I do not look upon any of these teachers as infallible or incapable of error. I never take anything they say as a directive that must be obeyed. But I do listen. I listen because I know that my own ego is powerful and that I can be easily taken in by it. I can even feel like I’m being completely honest and objective when it’s really just me believing what I want to believe and ignoring what’s actually happening.
I’ve seen it happen many times where someone gets some level of spiritual authority and then decides they have it all figured out, that they no longer need to listen to anyone anymore. Certain states you can get into in meditation seem to make a person especially susceptible to their own bullshit. When you notice that you and God are really not two different things, you can mistakenly begin to believe that you are God.
But it doesn’t even need to go that direction. It’s also possible to become deeply cynical. When you notice that nothing means what you used to think it meant, you can begin to believe there’s no meaning anywhere at all. You can start to believe that you can make up your own criteria. Why not?
The poem Harmony of Difference and Equality says, “Hearing the words, understand the meaning; don’t set up standards of your own.” It is vital never to set up standards of your own.
I sincerely hope that I am mistaken about Noah Levine.
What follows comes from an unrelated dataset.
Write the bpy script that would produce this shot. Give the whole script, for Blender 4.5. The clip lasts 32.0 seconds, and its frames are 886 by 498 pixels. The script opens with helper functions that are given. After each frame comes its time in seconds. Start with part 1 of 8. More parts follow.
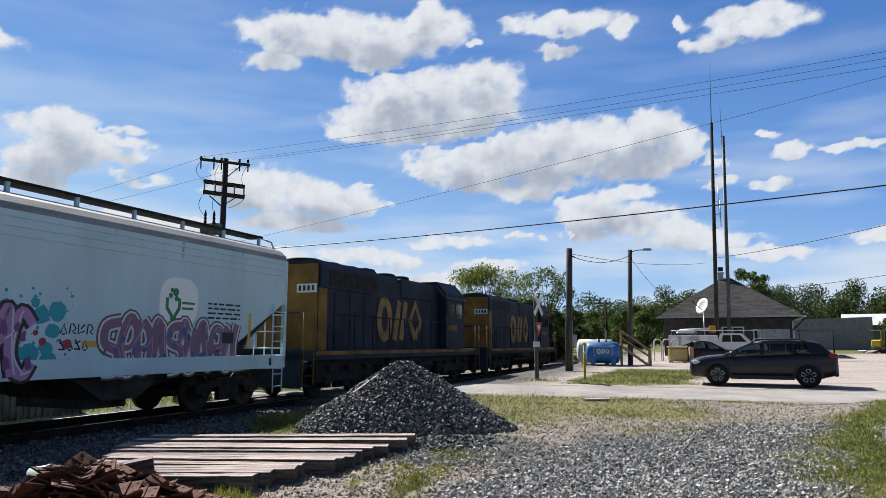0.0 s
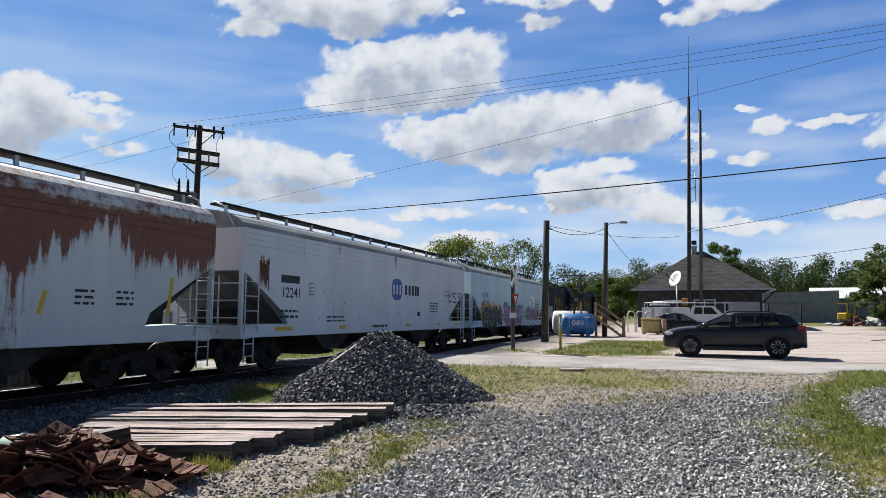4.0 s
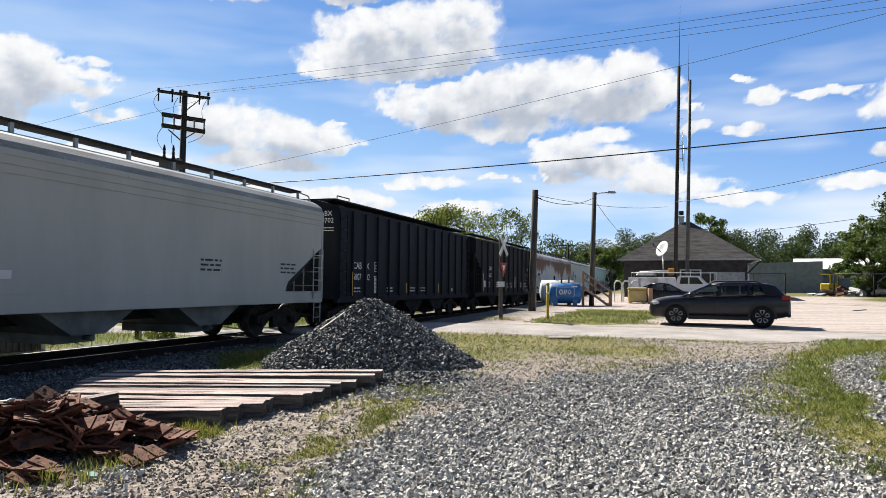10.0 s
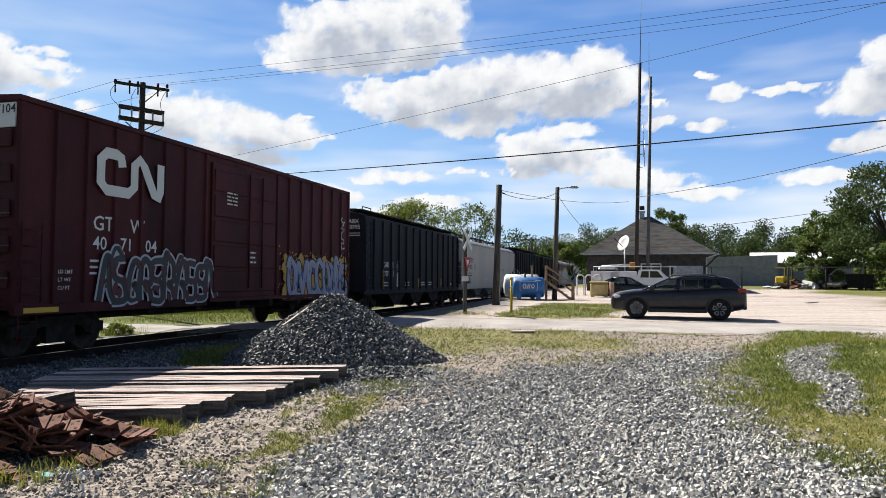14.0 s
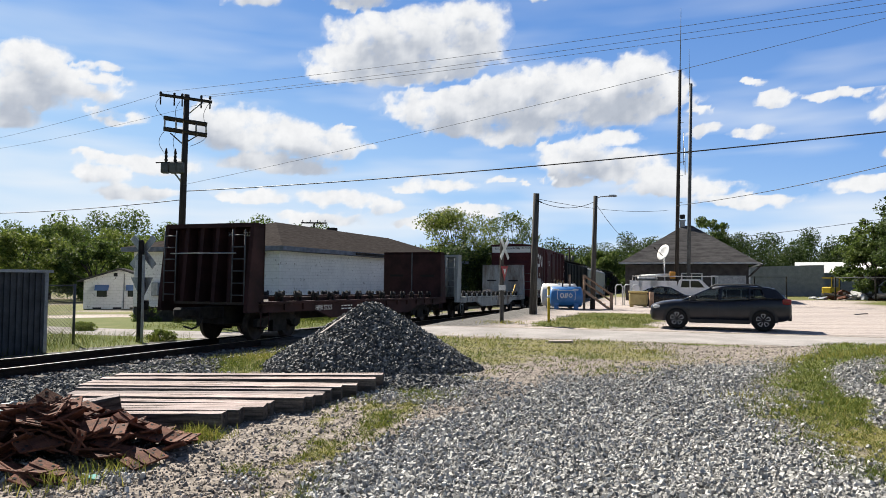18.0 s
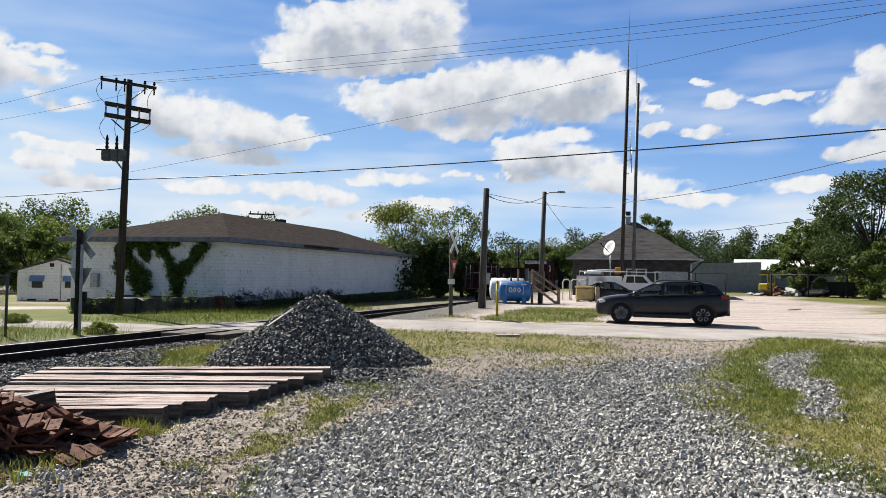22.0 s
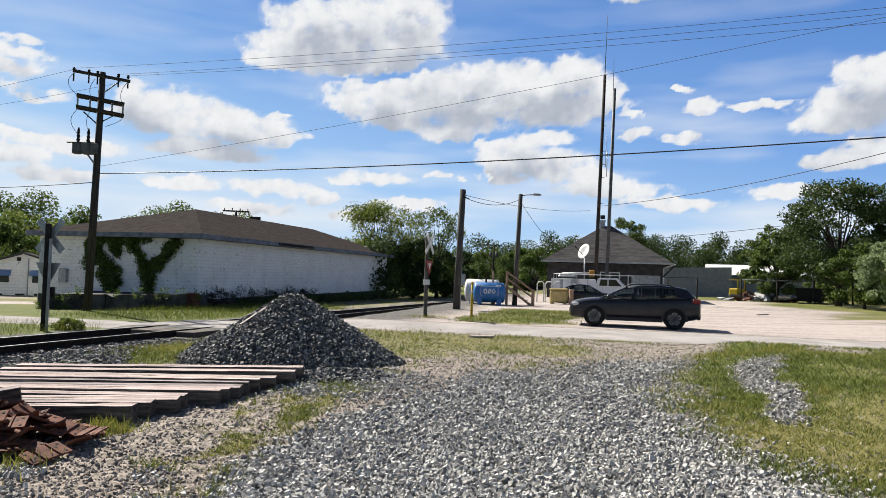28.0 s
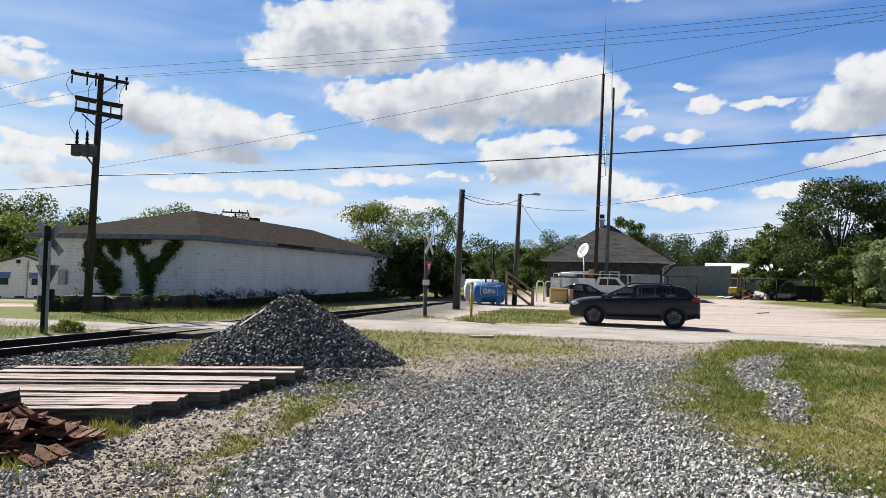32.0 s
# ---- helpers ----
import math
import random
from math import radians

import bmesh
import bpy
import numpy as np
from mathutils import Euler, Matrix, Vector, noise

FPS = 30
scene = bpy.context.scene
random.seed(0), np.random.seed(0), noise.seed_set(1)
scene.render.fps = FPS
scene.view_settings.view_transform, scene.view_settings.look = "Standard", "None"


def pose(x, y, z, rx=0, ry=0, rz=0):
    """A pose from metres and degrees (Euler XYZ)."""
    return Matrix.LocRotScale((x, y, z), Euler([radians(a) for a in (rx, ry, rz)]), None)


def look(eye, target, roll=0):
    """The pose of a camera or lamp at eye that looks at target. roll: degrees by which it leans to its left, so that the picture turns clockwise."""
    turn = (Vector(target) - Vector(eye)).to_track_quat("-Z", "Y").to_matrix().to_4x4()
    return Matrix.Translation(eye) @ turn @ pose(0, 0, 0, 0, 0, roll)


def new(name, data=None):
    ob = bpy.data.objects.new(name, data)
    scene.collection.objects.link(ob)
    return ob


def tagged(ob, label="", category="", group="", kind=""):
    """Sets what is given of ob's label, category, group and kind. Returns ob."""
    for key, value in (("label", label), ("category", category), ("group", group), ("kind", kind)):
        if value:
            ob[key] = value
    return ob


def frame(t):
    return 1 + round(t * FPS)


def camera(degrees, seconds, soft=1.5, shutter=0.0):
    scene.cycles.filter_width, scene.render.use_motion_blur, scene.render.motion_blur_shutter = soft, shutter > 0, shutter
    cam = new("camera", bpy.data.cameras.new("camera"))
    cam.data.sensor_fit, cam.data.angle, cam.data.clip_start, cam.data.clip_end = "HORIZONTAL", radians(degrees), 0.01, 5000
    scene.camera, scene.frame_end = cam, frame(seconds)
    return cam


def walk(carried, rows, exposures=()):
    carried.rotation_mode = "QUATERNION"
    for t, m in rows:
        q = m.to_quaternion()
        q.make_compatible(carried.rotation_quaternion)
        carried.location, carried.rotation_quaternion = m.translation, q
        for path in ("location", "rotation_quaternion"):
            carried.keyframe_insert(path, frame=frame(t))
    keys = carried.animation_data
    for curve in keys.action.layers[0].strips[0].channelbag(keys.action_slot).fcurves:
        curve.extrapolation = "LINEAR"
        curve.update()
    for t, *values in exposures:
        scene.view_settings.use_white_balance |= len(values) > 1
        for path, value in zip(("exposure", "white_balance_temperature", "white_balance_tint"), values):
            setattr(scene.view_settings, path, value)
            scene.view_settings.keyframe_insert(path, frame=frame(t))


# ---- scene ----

I think he has a lot that is valuable to offer to people who would not accept Buddhism from anyone else.
But if there is anything true in the allegations against Noah — and I suspect there must be — then him tearing up that certificate is something I cannot view as anything but another act of aggression against the people who have been harmed by his behavior. I also feel like Spirit Rock is a pretty messed up organization in light of their support of Vince Horn’s psychedelic Buddhist nonsense. It may be for the best for Noah to walk away from them. But I hope he finds someone else he can trust to call him on his own bullshit. If not, it’s gonna get really ugly.